This post is about the word problem. When mathematicians talk about “the word problem” we’re not talking about elementary math problems expressed in prose, such as “If Johnny has three apples, ….”
The word problem in algebra is to decide whether two strings of symbols are equivalent given a set of algebraic rules. I go into a longer description here.
I know that the word problem is hard, but I hadn’t given much thought to why it is hard. It has always seemed more like a warning sign than a topic to look into.
“Why don’t we just …?”
“That won’t work because … is equivalent to the word problem.”
In logic terminology, the word problem is undecidable. There can be no algorithm to solve the word problem in general, though there are algorithms for special cases.
So why is the word problem undecidable? As with most (all?) things that have been shown to be undecidable, the word problem is undecidable because the halting problem is undecidable. If there were an algorithm that could solve the word problem in general, you could use it to solve the halting problem. The halting problem is to write a program that can determine whether another arbitrary program will always terminate, and it can be shown that no such program can exist.
The impulse for writing this post came from stumbling across Keith Conrad’s expository article Why word problems are hard. His article goes into some of the algebraic background of the problem—free groups, (in)finitely generated groups, etc.—and gives some flavor for why the word problem is harder than it looks. The bottom line is that the word problem is hard because the halting problem is hard, but Conrad’s article gives you a little more of an idea what’s going on that just citing a logic theorem.

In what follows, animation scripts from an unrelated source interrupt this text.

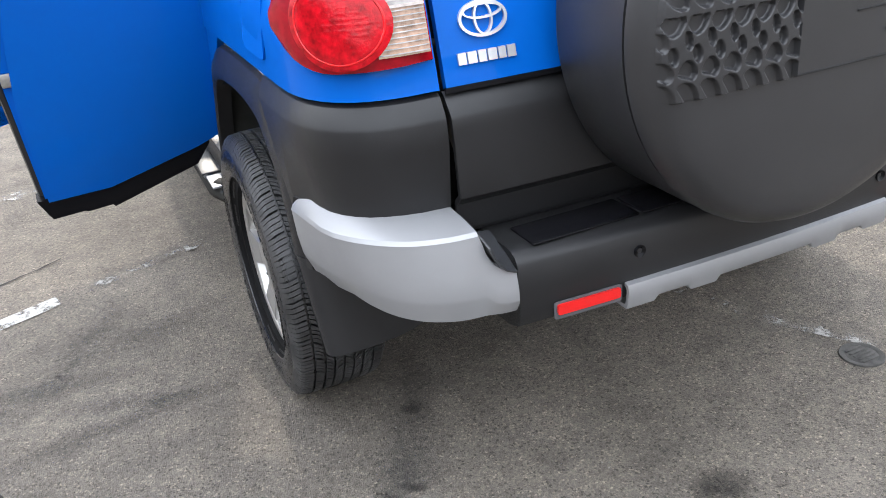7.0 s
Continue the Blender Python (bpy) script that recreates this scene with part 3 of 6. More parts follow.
    P("outrigger", box((sx * 0.60 - 0.13, 0.515, 0.385), (sx * 0.60 + 0.13, 0.58, 0.435), 0.012), DARK)
    P("outrigger_flange", box((sx * 0.60 - 0.14, 0.495, 0.430), (sx * 0.60 + 0.14, 0.61, 0.442), 0.003), RUSTY)
    P("inner_wall", skin([[(sx * (0.475 + 0.03 * max(0, (z - 0.7) / 0.3) + 0.006 * math.sin(9 * y)), y, z) for y in [-0.62 + 0.08 * q for q in range(15)]] for z in (0.62, 0.66, 0.70, 0.78, 0.86, 0.94, 1.0)], 0.02), WHEELHOUSE)
    P("lower_quarter", skin([[(sx * (lerp(XS, z) - 0.006), lerp([(0.42, 0.56), (0.50, 0.535), (0.683, 0.455), (0.816, 0.385), (0.893, 0.34), (0.94, 0.28), (1.01, 0.2)], z) + (0.60 - lerp([(0.42, 0.56), (0.50, 0.535), (0.683, 0.455), (0.816, 0.385), (0.893, 0.34), (0.94, 0.28), (1.01, 0.2)], z)) * q, z) for q in (0, 0.5, 1)] for z in (0.50, 0.60, 0.683, 0.75, 0.816, 0.86, 0.893, 0.92, 0.95, 0.98, 1.004)], 0.02), BLUE)
    # mud flap below the flare, one moulding round the corner
    rows = []
    for x, y, back, zb in ((0.880, -0.424, 0.22, 0.372), (0.908, -0.422, 0.22, 0.367), (0.922, -0.428, 0.22, 0.364), (0.927, -0.442, 0.215, 0.363), (0.924, -0.460, 0.205, 0.362), (0.914, -0.475, 0.19, 0.362), (0.895, -0.486, 0.165, 0.362), (0.86, -0.492, 0.13, 0.359), (0.80, -0.494, 0.10, 0.357), (0.74, -0.494, 0.08, 0.357), (0.69, -0.494, 0.065, 0.362), (0.65, -0.494, 0.06, 0.376), (0.632, -0.492, 0.05, 0.405), (0.625, -0.488, 0.05, 0.45)):
        rows.append([(sx * (x - 0.07 * (0.602 - z) * min(1, max(0, (x - 0.7) / 0.2))), y - back * (0.602 - z), z) for z in [0.602 + (zb - 0.602) * q / 7 for q in range(8)] + [zb - 0.004]])
    P("mud_flap", skin(rows, 0.010), CLAD, "black moulded mud flap")
    # silver bumper corner
    # (top edge, inner edge of the top, lowest line) from the step round the corner to the front end
    STN = [
        ((0.607, -0.9090, 0.671), (0.607, -0.900, 0.672), (0.608, -0.917, 0.578)),
        ((0.630, -0.9030, 0.678), (0.630, -0.894, 0.679), (0.632, -0.916, 0.579)),
        ((0.648, -0.8970, 0.690), (0.649, -0.888, 0.692), (0.650, -0.914, 0.581)),
        ((0.659, -0.8910, 0.712), (0.661, -0.882, 0.714), (0.661, -0.912, 0.582)),
        ((0.6655, -0.8850, 0.742), (0.668, -0.866, 0.750), (0.667, -0.911, 0.583)),
        ((0.670, -0.8830, 0.755), (0.673, -0.793, 0.769), (0.672, -0.910, 0.583)),
        ((0.720, -0.8740, 0.7535), (0.716, -0.790, 0.770), (0.724, -0.902, 0.584)),
        ((0.780, -0.8480, 0.7515), (0.775, -0.772, 0.773), (0.782, -0.874, 0.587)),
        ((0.830, -0.8060, 0.7500), (0.822, -0.738, 0.776), (0.828, -0.829, 0.592)),
        ((0.868, -0.7560, 0.7490), (0.856, -0.692, 0.779), (0.860, -0.772, 0.598)),
        ((0.892, -0.7100, 0.7485), (0.876, -0.645, 0.780), (0.880, -0.714, 0.604)),
        ((0.905, -0.6650, 0.7465), (0.888, -0.610, 0.781), (0.898, -0.664, 0.604)),
        ((0.923, -0.5700, 0.7445), (0.899, -0.560, 0.781), (0.914, -0.590, 0.603)),
        ((0.931, -0.5050, 0.7430), (0.904, -0.530, 0.777), (0.921, -0.535, 0.602)),
        ((0.930, -0.4960, 0.7420), (0.908, -0.508, 0.766), (0.919, -0.527, 0.603)),
    ]
    rows = []
    wide = 0.010 if sx < 0 else -0.003
    for T, I, B in STN:
        T, I, B = Vector(T), Vector(I), Vector(B)
        T.x += wide * lerp([(-0.88, 0.0), (-0.80, 0.4), (-0.72, 1.0), (-0.66, 0.8), (-0.56, 0.0)], T.y)
        flat = Vector((I.x - T.x, I.y - T.y, 0))
        inw = flat.normalized() if flat.length > 0.02 else Vector((0, 1, 0))
        lead = (I - T)
        face = (B - T)
        rows.append([tuple(Vector((sx * q.x, q.y, q.z))) for q in (I + lead * 0.25, I, T + lead * 0.55 + Vector((0, 0, 0.0015)), T + lead.normalized() * 0.007, T + face * 0.035, T + face * 0.08, T + face * 0.45 - inw * 0.004, T + face * 0.70 - inw * 0.003, T + face * 0.76 - inw * 0.001, B + inw * 0.014, B + inw * 0.030 - Vector((0, 0, 0.004)), B + inw * 0.055)])
    rows = rows[:5] + glide(rows[5:11], 4) + rows[11:]
    P("bumper_corner", skin(rows, 0.006), SILVER, "silver painted bumper corner", sharp=17)
    bm = bmesh.new()
    bm.faces.new([bm.verts.new(p) for p in rows[-1]])
    P("bumper_corner_end", bm, SILVER)
    P("bumper_corner_seal", skin([[(sx * x, y, z) for x, y in ((0.880, y0 + 0.018), (0.914, y0 + 0.016), (0.922, y0 + 0.004), (0.914, y0 - 0.012))] for z, y0 in ((0.598, -0.520), (0.64, -0.514), (0.70, -0.500), (0.742, -0.492), (0.756, -0.500), (0.768, -0.512))], 0.006), CLAD)
    # concave black filler between bumper corner and step
    back = [(0.671, 0.762), (0.664, 0.740), (0.656, 0.722), (0.640, 0.710), (0.604, 0.706)]
    front = [(0.663, 0.730), (0.656, 0.709), (0.646, 0.691), (0.630, 0.675), (0.610, 0.667)]
    rows = []
    for k in range(8):
        q = k / 7
        rows.append([(sx * (a[0] + (b[0] - a[0]) * q), -0.792 - 0.119 * q - (0.004 * j / 4 if k == 7 else 0), a[1] + (b[1] - a[1]) * q ** 1.5) for j, (a, b) in enumerate(zip(back, front))])
    P("bumper_filler", skin(rows, 0.004), GREYPLASTIC_DARK)
    # tail lamp, wrapped round the corner
    def lamp_pt(u, v, off, sx=sx):
        z = 1.150 + 0.090 * v
        xg, xs, yr = lerp(XG, z), lerp(XS, 1.13), lerp(YR, z)
        a = radians(92 - 92 * u)
        e = 0.74
        c, s = max(math.cos(a), 0) ** e, max(math.sin(a), 0) ** e
        nx, ny = math.cos(a), -math.sin(a)
        return (sx * (xg + 0.006 + (xs - xg) * c + nx * off), yr + 0.27 * (1 - s) + ny * off, z)

    def lamp_grid(u0, u1, hv, off, nu=14, nv=8, vmid=0.0):
        return [[lamp_pt(u0 + (u1 - u0) * i / nu, vmid + hv(i / nu) * (-1 + 2 * j / nv), off(i / nu, -1 + 2 * j / nv)) for j in range(nv + 1)] for i in range(nu + 1)]

    round_end = lambda t: 1.0 - 0.10 * max(0, 0.35 - t) if t < 0.55 else max(0.25, math.sqrt(max(0, 1 - ((t - 0.55) / 0.46) ** 2)))
    lamp = P("tail_lamp", skin(lamp_grid(0.0, 0.80, round_end, lambda t, v: 0.004 + 0.022 * min(1, 5 * t + 0.2) * (1 - 0.35 * v ** 4)), 0.02), LENS_RED, "red and clear wraparound tail lamp")
    P("clear_lens", skin(lamp_grid(0.030, 0.215, lambda t: 0.28, lambda t, v: 0.029, 8, 6, 0.47), 0.004), LENS_CLEAR, "clear ribbed reversing lens", lamp)
    P("amber_lens", skin(lamp_grid(0.030, 0.215, lambda t: 0.465, lambda t, v: 0.029, 8, 6, -0.29), 0.004), LENS_AMBER, "clear turn lens with amber glow of the bulb", lamp)
    for q in range(15):
        vz = -0.70 + q * 0.100
        P("lens_rib", skin(lamp_grid(0.032, 0.213, lambda t: 0.012, lambda t, v: 0.0310, 8, 2, vz), 0.002), LENS_RIB if vz > 0.2 else LENS_CLEAR, "", lamp)
    P("lens_divider", skin(lamp_grid(0.030, 0.215, lambda t: 0.022, lambda t, v: 0.033, 8, 2, 0.18), 0.003), LENS_RIB, "", lamp)
    uc, ur = 0.378, 0.245
    bm = bmesh.new()
    cen = bm.verts.new(lamp_pt(uc, -0.02, 0.0415))
    prev = None
    for rr, off in ((0.35, 0.0409), (0.7, 0.0392), (0.93, 0.0366), (1.0, 0.0342), (1.005, 0.015)):
        ring = [bm.verts.new(lamp_pt(uc + ur * rr * math.cos(2 * math.pi * k / 40), -0.02 + 0.90 * rr * math.sin(2 * math.pi * k / 40), off)) for k in range(40)]
        for k in range(40):
            if prev is None:
                bm.faces.new((cen, ring[k], ring[(k + 1) % 40]))
            else:
                bm.faces.new((prev[k], ring[k], ring[(k + 1) % 40], prev[(k + 1) % 40]))
        prev = ring
    P("round_lens", bm, LENS_RED_DEEP, "deep red round lens", lamp)
    # ribbed reflector rows within the round lens
    for q in range(9):
        vz = -0.56 + q * 0.105
        hw = 0.60 * ur * math.sqrt(max(0.05, 1 - ((vz + 0.14) / 0.56) ** 2))
        P("reflector_rib", skin(lamp_grid(uc - hw - 0.02, uc + hw - 0.02, lambda t: 0.036, lambda t, v: 0.0412 - 0.0024 * (2 * t - 1) ** 2 - 0.0026 * (vz / 0.62) ** 2 + 0.0004 * (1 - v * v), 8, 2, vz), 0.002), LENS_RED_DEEP, "", lamp)
    bm = bmesh.new()
    prev = None
    for rr, off in ((0.83, 0.0368), (0.848, 0.0388), (0.872, 0.0384), (0.89, 0.0362)):
        ring = [bm.verts.new(lamp_pt(uc + ur * rr * math.cos(2 * math.pi * k / 40), -0.02 + 0.90 * rr * math.sin(2 * math.pi * k / 40), off)) for k in range(40)]
        if prev:
            for k in range(40):
                bm.faces.new((prev[k], ring[k], ring[(k + 1) % 40], prev[(k + 1) % 40]))
        prev = ring
    P("lens_ring", bm, LENS_RED_CORE, "", lamp)
    P("lamp_gasket", skin(lamp_grid(-0.012, 0.805, lambda t: 1.03 * round_end(t), lambda t, v: 0.001), 0.003), CLAD_GLOSS, "", lamp)

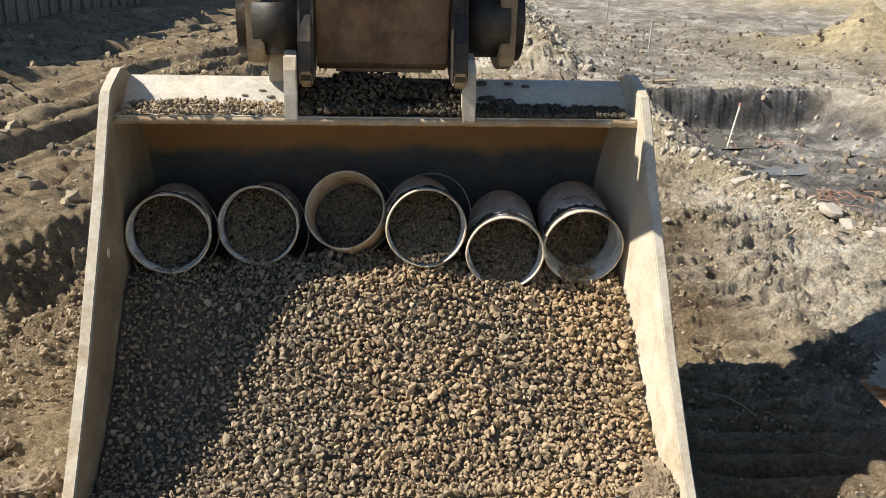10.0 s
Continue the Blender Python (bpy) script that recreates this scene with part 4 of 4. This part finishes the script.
puddle(4.15, 7.75, 0.8, 0.45, -0.452, 1.0)
puddle(4.45, 6.35, 0.42, 0.28, -0.455, 2.0)
rod = thing("marker_rod", (4.33, 7.45, -0.47), "thin white rod leaning in the pit with a reddish top", "rod")
part("shaft", add_rod(bmesh.new(), (0, 0, 0), (0.095, 0.02, 0.505), 0.013), STAKE, rod)
part("cap", add_rod(bmesh.new(), (0.093, 0.02, 0.50), (0.101, 0.022, 0.535), 0.018), RED, rod, "reddish tape cap")
for x, y, h in ((5.3, 13.4, 0.55), (6.71, 21.2, 0.75), (8.0, 29.8, 0.9)):
    gz = float(ground_z(np.array([x]), np.array([y]))[0])
    st = add_box(bmesh.new(), (-0.018, -0.01, -0.1), (0.018, 0.01, h), 0.003)
    for v in st.verts:
        v.co.x += 0.03 * v.co.z
    ob = mesh_ob("survey_stake", st, STAKE)
    ob.location = (x, y, gz)
    tagged(ob, "thin pale wooden survey stake standing in the ground", "stake", "survey stakes")


def fibre_tangle(cx, cy, spread, n, seed):
    rng = random.Random(seed)
    bm = bmesh.new()
    for _ in range(n):
        p = Vector((cx + rng.gauss(0, spread), cy + rng.gauss(0, spread * 0.6), 0))
        p.z = float(ground_z(np.array([p.x]), np.array([p.y]))[0]) + 0.02
        a = rng.uniform(0, math.tau)
        pts = []
        for i in range(7):
            pts.append(p + Vector((0, 0, 0.035 * math.sin(i * 0.52))))
            a += rng.uniform(-0.7, 0.7)
            p = p + 0.055 * Vector((math.cos(a), math.sin(a), 0))
        add_tube(bm, pts, 0.0035, 5)
    tagged(mesh_ob("fibre_tangle", bm, ROOT), "tangle of orange plastic fibres in the pit", "fibres", kind="stuff")


fibre_tangle(4.25, 5.1, 0.24, 18, 1)
fibre_tangle(5.0, 7.5, 0.2, 9, 2)
fibre_tangle(3.75, 4.3, 0.15, 16, 3)
bm = bmesh.new()
add_tube(bm, [(1.30, 0.83, -0.005), (1.35, 0.77, 0.012), (1.40, 0.70, 0.006), (1.43, 0.655, -0.01)], 0.0022, 6)
tagged(mesh_ob("twig", bm, TWIG), "thin dry twig lying across the track", "twig")
gz = float(ground_z(np.array([4.35]), np.array([9.35]))[0])
bm = add_box(bmesh.new(), (4.0, 9.3, gz + 0.01), (4.33, 9.42, gz + 0.035), 0.005)
for v in bm.verts:
    v.co.z += 0.2 * max(0, v.co.x - 4.2)
tagged(mesh_ob("plank", bm, TAN_STEEL), "short pale plank lying by the pit edge", "plank")
bm = add_tube(bmesh.new(), [(3.45, 2.5, 0.03), (3.7, 2.62, 0.05), (3.95, 2.7, 0.03)], 0.012, 8)
tagged(mesh_ob("pipe", bm, STAKE), "pale thin pipe lying on the ground", "pipe")

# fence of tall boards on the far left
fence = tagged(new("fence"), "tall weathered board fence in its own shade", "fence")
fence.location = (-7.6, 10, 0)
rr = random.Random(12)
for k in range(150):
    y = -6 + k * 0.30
    # some boards raised, unseen, to cast the trees' patchy shade on the ground
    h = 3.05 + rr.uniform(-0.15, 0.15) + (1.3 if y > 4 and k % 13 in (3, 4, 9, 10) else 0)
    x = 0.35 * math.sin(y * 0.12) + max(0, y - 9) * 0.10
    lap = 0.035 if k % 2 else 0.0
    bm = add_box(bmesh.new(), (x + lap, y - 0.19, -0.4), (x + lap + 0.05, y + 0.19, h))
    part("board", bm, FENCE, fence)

I still don’t have a cocktail-party answer for why the word problem is hard. Suppose a bright high school student who had heard of the word problem were at a cocktail party (drinking a Coke, of course) and asked why the word problem is hard. Suppose also that this student had not heard of the halting problem. Would the simplest explanation be to start by explaining the halting problem?
Suppose we change the setting a bit. You’re teaching a group theory course and the students know about groups and generators, but not about the halting problem, how might you give them a feel for why the word problem is hard? You might ask them to read Keith Conrad’s paper and point out that it shows that simpler problems than the word problem are harder than they seem at first.
Here’s my cocktail party summary:
In a general rewriting system, rules can expand as well as reduce. If you can expand without bound, you may be able to go into an infinite expansive loop searching for a rewrite path to equality between words.
You can’t be sure when to stop, so you never find an answer.
Marc: I like that, and I would expand it a little and draw a parallel to the Collatz problem (which most people know, or can have explained to them in a few minutes). In short, there’s no upper bound to how far you have to go up before you start coming back down… which means you’re never allowed to give up, it could always be in the next place you look!
(Of course, the Collatz problem *might* be solvable, but as long as our present state of knowledge doesn’t give us any way to prove that certain numbers escape, or that none of them do, the parallel is there).